# WHAT YOU ARE ASKED TO DO:
Quote the data below in full, minus the images.

# SUPPLIED MATERIAL:
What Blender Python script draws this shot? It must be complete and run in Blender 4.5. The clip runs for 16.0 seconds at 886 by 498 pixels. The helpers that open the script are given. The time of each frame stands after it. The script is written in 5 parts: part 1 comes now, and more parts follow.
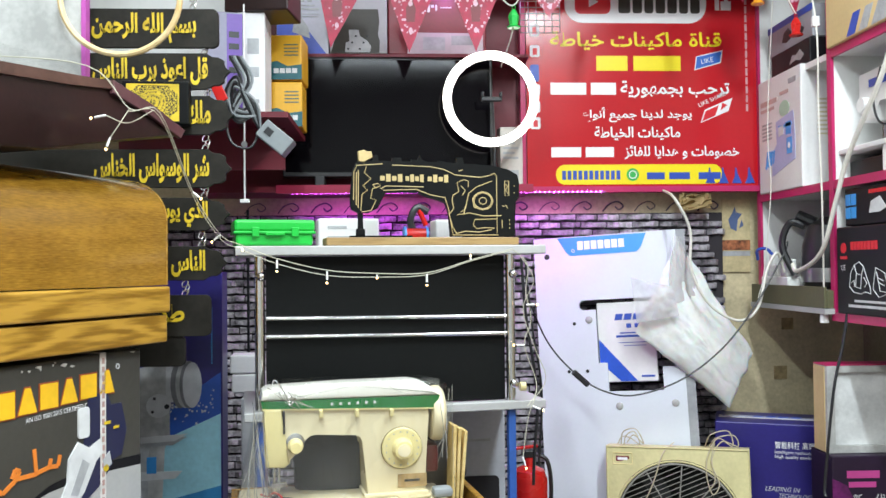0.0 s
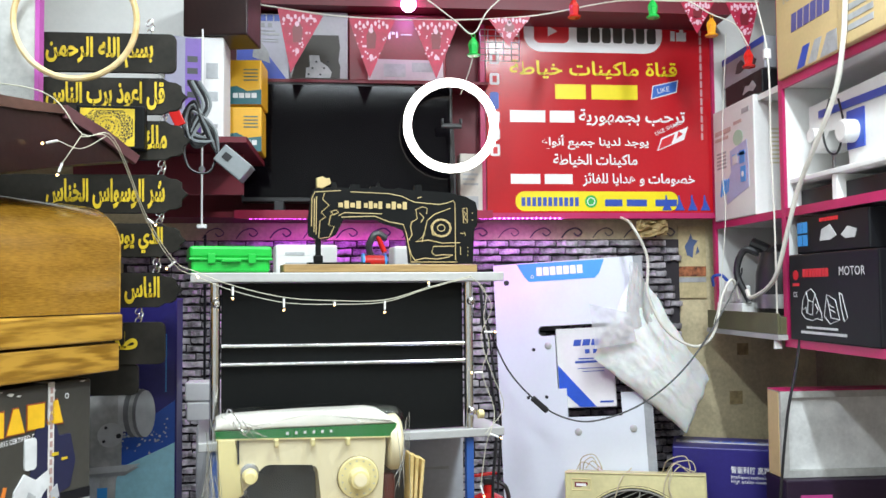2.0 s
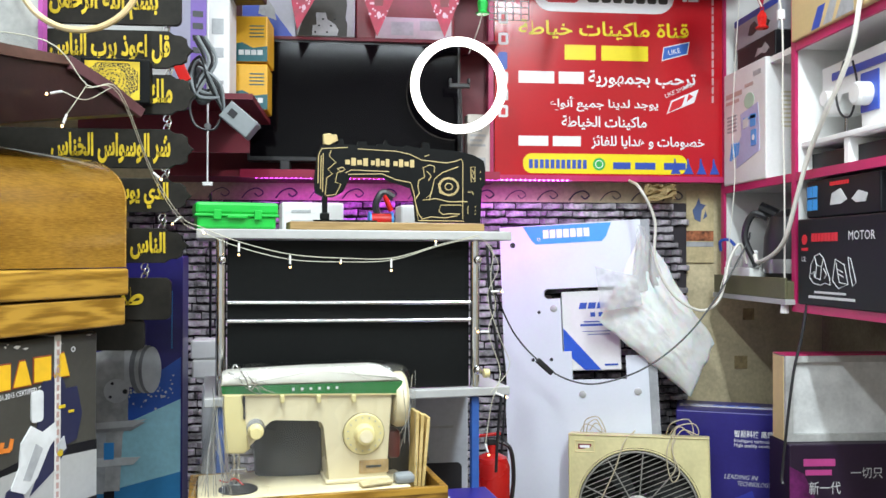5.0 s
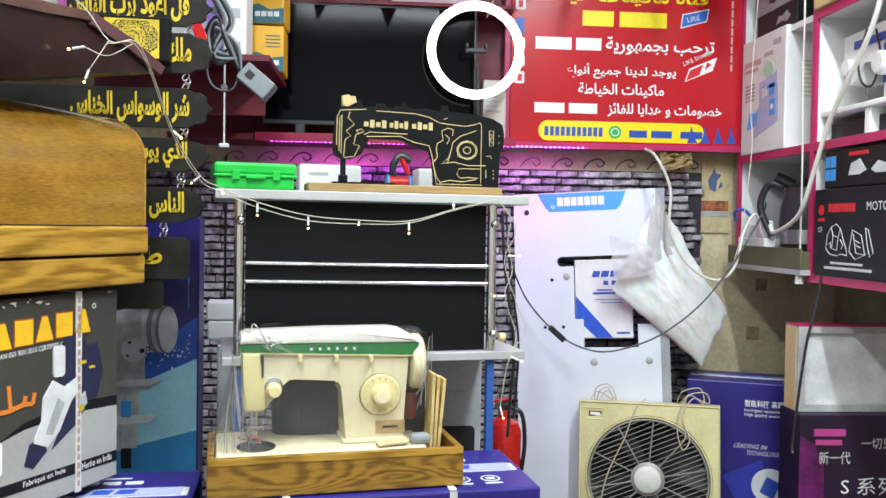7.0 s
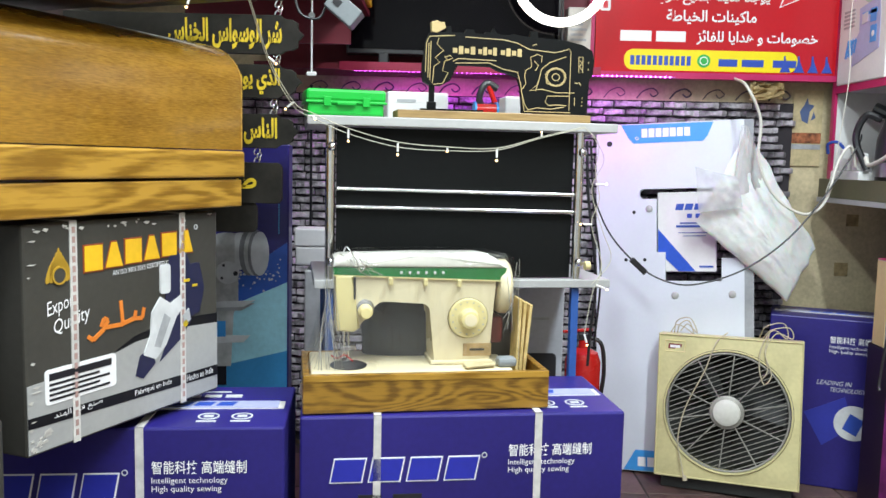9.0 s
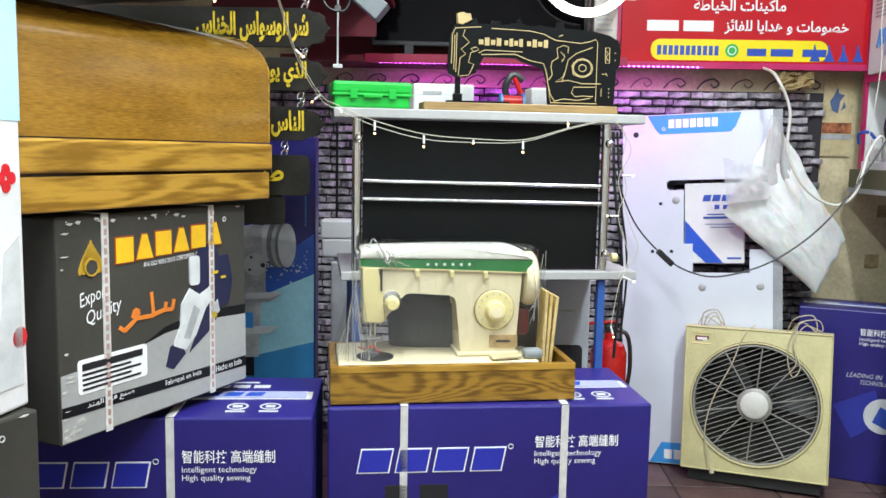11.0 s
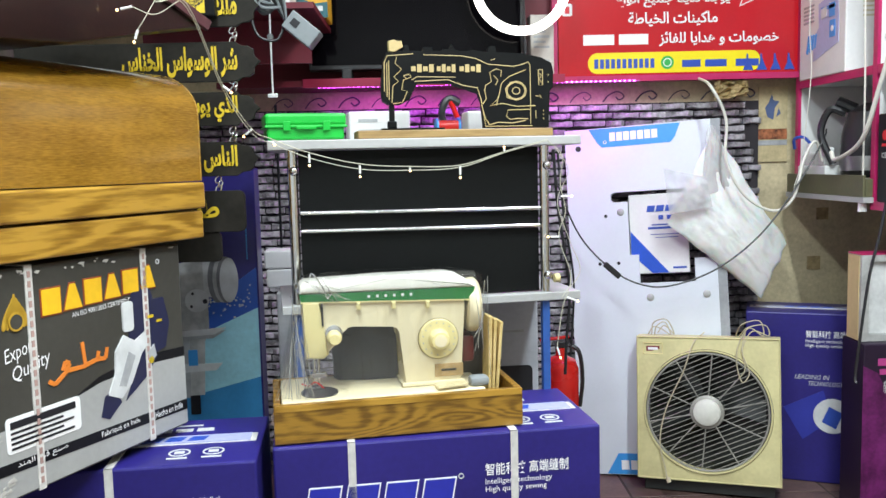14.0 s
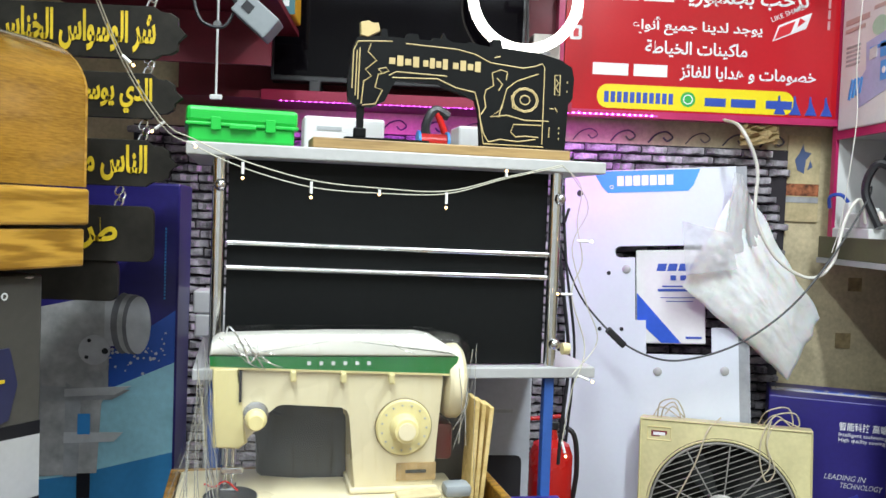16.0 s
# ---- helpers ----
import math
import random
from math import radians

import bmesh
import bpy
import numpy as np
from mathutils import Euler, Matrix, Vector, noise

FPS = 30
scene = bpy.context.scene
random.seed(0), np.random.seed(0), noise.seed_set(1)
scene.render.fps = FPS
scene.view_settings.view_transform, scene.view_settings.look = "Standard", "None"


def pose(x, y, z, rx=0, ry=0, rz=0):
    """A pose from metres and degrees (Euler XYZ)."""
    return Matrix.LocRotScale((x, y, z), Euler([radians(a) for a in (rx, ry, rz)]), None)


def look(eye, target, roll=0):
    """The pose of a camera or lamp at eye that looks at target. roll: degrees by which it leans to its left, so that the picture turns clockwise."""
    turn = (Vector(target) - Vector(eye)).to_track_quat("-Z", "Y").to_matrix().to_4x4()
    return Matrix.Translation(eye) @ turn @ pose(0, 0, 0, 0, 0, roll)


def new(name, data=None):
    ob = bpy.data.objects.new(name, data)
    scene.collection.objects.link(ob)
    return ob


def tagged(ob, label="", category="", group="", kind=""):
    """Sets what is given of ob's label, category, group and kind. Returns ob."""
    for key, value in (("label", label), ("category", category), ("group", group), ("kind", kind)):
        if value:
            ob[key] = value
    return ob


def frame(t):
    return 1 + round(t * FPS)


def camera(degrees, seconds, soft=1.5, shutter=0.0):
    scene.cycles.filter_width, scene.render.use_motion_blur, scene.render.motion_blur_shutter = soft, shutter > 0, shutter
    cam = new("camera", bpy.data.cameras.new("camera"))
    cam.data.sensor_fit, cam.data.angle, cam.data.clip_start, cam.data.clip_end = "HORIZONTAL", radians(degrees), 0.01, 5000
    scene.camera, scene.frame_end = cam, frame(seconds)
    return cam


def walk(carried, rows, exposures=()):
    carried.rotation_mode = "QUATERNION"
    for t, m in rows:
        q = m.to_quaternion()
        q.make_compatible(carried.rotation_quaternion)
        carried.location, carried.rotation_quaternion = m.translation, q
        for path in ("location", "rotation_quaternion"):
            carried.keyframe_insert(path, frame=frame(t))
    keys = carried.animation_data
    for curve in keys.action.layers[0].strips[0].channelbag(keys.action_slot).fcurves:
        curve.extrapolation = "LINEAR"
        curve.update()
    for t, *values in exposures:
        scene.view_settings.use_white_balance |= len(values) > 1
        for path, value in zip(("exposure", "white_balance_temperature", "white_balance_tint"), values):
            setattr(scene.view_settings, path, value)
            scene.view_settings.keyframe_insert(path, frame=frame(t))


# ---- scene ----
cam = camera(54.6, 16.0)
PATH = [
    (0, (0.004, 0.339, 1.226), (0.113, 2.335, 1.269), -0.6),
    (0.5, (0.007, 0.339, 1.231), (0.152, 2.333, 1.28), -0.5),
    (1, (0.01, 0.339, 1.231), (0.181, 2.331, 1.301), -0.5),
    (1.5, (0.011, 0.34, 1.232), (0.201, 2.329, 1.323), -0.5),
    (2, (0.012, 0.338, 1.233), (0.209, 2.326, 1.33), -0.5),
    (2.5, (0.009, 0.341, 1.232), (0.209, 2.328, 1.333), -0.5),
    (3, (0.008, 0.342, 1.23), (0.205, 2.329, 1.334), -0.5),
    (3.5, (0.009, 0.346, 1.227), (0.202, 2.334, 1.325), -0.6),
    (4, (0.01, 0.348, 1.224), (0.202, 2.338, 1.294), -0.4),
    (6.5, (-0.004, 0.352, 1.21), (0.169, 2.344, 1.175), 0.7),
    (7, (-0.01, 0.352, 1.206), (0.158, 2.344, 1.154), 0.9),
    (7.5, (-0.015, 0.349, 1.203), (0.143, 2.341, 1.121), 1.2),
    (8, (-0.033, 0.344, 1.196), (0.081, 2.336, 1.053), 1.1),
    (8.5, (-0.038, 0.341, 1.193), (0.008, 2.332, 1.002), 1.2),
    (9, (-0.041, 0.337, 1.189), (-0.036, 2.327, 0.985), 1.3),
    (9.5, (-0.046, 0.332, 1.187), (-0.074, 2.32, 0.971), 1.9),
    (12, (-0.038, 0.337, 1.199), (-0.101, 2.323, 0.974), 0.3),
    (12.5, (-0.031, 0.339, 1.206), (-0.09, 2.326, 0.987), -0.1),
    (13, (-0.025, 0.343, 1.21), (-0.061, 2.331, 0.996), -0.6),
    (13.5, (-0.019, 0.348, 1.213), (-0.017, 2.337, 1.006), -1.2),
    (14, (-0.012, 0.35, 1.219), (0.034, 2.34, 1.022), -1.4),
    (14.5, (-0.011, 0.359, 1.222), (0.07, 2.349, 1.046), -1.3),
    (15, (-0.031, 0.463, 1.243), (0.079, 2.456, 1.116), 1.5),
    (15.5, (-0.022, 0.609, 1.258), (0.091, 2.605, 1.216), 2.6),
    (16, (-0.006, 0.774, 1.182), (0.102, 2.77, 1.102), 2.1),
]
walk(cam, [(t, look(eye, target, roll)) for t, eye, target, roll in PATH])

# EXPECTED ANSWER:
What Blender Python script draws this shot? It must be complete and run in Blender 4.5. The clip runs for 16.0 seconds at 886 by 498 pixels. The helpers that open the script are given. The time of each frame stands after it. The script is written in 5 parts: part 1 comes now, and more parts follow.
0.0 s
2.0 s
5.0 s
7.0 s
9.0 s
11.0 s
14.0 s
16.0 s
# ---- helpers ----
import math
import random
from math import radians

import bmesh
import bpy
import numpy as np
from mathutils import Euler, Matrix, Vector, noise

FPS = 30
scene = bpy.context.scene
random.seed(0), np.random.seed(0), noise.seed_set(1)
scene.render.fps = FPS
scene.view_settings.view_transform, scene.view_settings.look = "Standard", "None"


def pose(x, y, z, rx=0, ry=0, rz=0):
    """A pose from metres and degrees (Euler XYZ)."""
    return Matrix.LocRotScale((x, y, z), Euler([radians(a) for a in (rx, ry, rz)]), None)


def look(eye, target, roll=0):
    """The pose of a camera or lamp at eye that looks at target. roll: degrees by which it leans to its left, so that the picture turns clockwise."""
    turn = (Vector(target) - Vector(eye)).to_track_quat("-Z", "Y").to_matrix().to_4x4()
    return Matrix.Translation(eye) @ turn @ pose(0, 0, 0, 0, 0, roll)


def new(name, data=None):
    ob = bpy.data.objects.new(name, data)
    scene.collection.objects.link(ob)
    return ob


def tagged(ob, label="", category="", group="", kind=""):
    """Sets what is given of ob's label, category, group and kind. Returns ob."""
    for key, value in (("label", label), ("category", category), ("group", group), ("kind", kind)):
        if value:
            ob[key] = value
    return ob


def frame(t):
    return 1 + round(t * FPS)


def camera(degrees, seconds, soft=1.5, shutter=0.0):
    scene.cycles.filter_width, scene.render.use_motion_blur, scene.render.motion_blur_shutter = soft, shutter > 0, shutter
    cam = new("camera", bpy.data.cameras.new("camera"))
    cam.data.sensor_fit, cam.data.angle, cam.data.clip_start, cam.data.clip_end = "HORIZONTAL", radians(degrees), 0.01, 5000
    scene.camera, scene.frame_end = cam, frame(seconds)
    return cam


def walk(carried, rows, exposures=()):
    carried.rotation_mode = "QUATERNION"
    for t, m in rows:
        q = m.to_quaternion()
        q.make_compatible(carried.rotation_quaternion)
        carried.location, carried.rotation_quaternion = m.translation, q
        for path in ("location", "rotation_quaternion"):
            carried.keyframe_insert(path, frame=frame(t))
    keys = carried.animation_data
    for curve in keys.action.layers[0].strips[0].channelbag(keys.action_slot).fcurves:
        curve.extrapolation = "LINEAR"
        curve.update()
    for t, *values in exposures:
        scene.view_settings.use_white_balance |= len(values) > 1
        for path, value in zip(("exposure", "white_balance_temperature", "white_balance_tint"), values):
            setattr(scene.view_settings, path, value)
            scene.view_settings.keyframe_insert(path, frame=frame(t))


# ---- scene ----
cam = camera(54.6, 16.0)
PATH = [
    (0, (0.004, 0.339, 1.226), (0.113, 2.335, 1.269), -0.6),
    (0.5, (0.007, 0.339, 1.231), (0.152, 2.333, 1.28), -0.5),
    (1, (0.01, 0.339, 1.231), (0.181, 2.331, 1.301), -0.5),
    (1.5, (0.011, 0.34, 1.232), (0.201, 2.329, 1.323), -0.5),
    (2, (0.012, 0.338, 1.233), (0.209, 2.326, 1.33), -0.5),
    (2.5, (0.009, 0.341, 1.232), (0.209, 2.328, 1.333), -0.5),
    (3, (0.008, 0.342, 1.23), (0.205, 2.329, 1.334), -0.5),
    (3.5, (0.009, 0.346, 1.227), (0.202, 2.334, 1.325), -0.6),
    (4, (0.01, 0.348, 1.224), (0.202, 2.338, 1.294), -0.4),
    (6.5, (-0.004, 0.352, 1.21), (0.169, 2.344, 1.175), 0.7),
    (7, (-0.01, 0.352, 1.206), (0.158, 2.344, 1.154), 0.9),
    (7.5, (-0.015, 0.349, 1.203), (0.143, 2.341, 1.121), 1.2),
    (8, (-0.033, 0.344, 1.196), (0.081, 2.336, 1.053), 1.1),
    (8.5, (-0.038, 0.341, 1.193), (0.008, 2.332, 1.002), 1.2),
    (9, (-0.041, 0.337, 1.189), (-0.036, 2.327, 0.985), 1.3),
    (9.5, (-0.046, 0.332, 1.187), (-0.074, 2.32, 0.971), 1.9),
    (12, (-0.038, 0.337, 1.199), (-0.101, 2.323, 0.974), 0.3),
    (12.5, (-0.031, 0.339, 1.206), (-0.09, 2.326, 0.987), -0.1),
    (13, (-0.025, 0.343, 1.21), (-0.061, 2.331, 0.996), -0.6),
    (13.5, (-0.019, 0.348, 1.213), (-0.017, 2.337, 1.006), -1.2),
    (14, (-0.012, 0.35, 1.219), (0.034, 2.34, 1.022), -1.4),
    (14.5, (-0.011, 0.359, 1.222), (0.07, 2.349, 1.046), -1.3),
    (15, (-0.031, 0.463, 1.243), (0.079, 2.456, 1.116), 1.5),
    (15.5, (-0.022, 0.609, 1.258), (0.091, 2.605, 1.216), 2.6),
    (16, (-0.006, 0.774, 1.182), (0.102, 2.77, 1.102), 2.1),
]
walk(cam, [(t, look(eye, target, roll)) for t, eye, target, roll in PATH])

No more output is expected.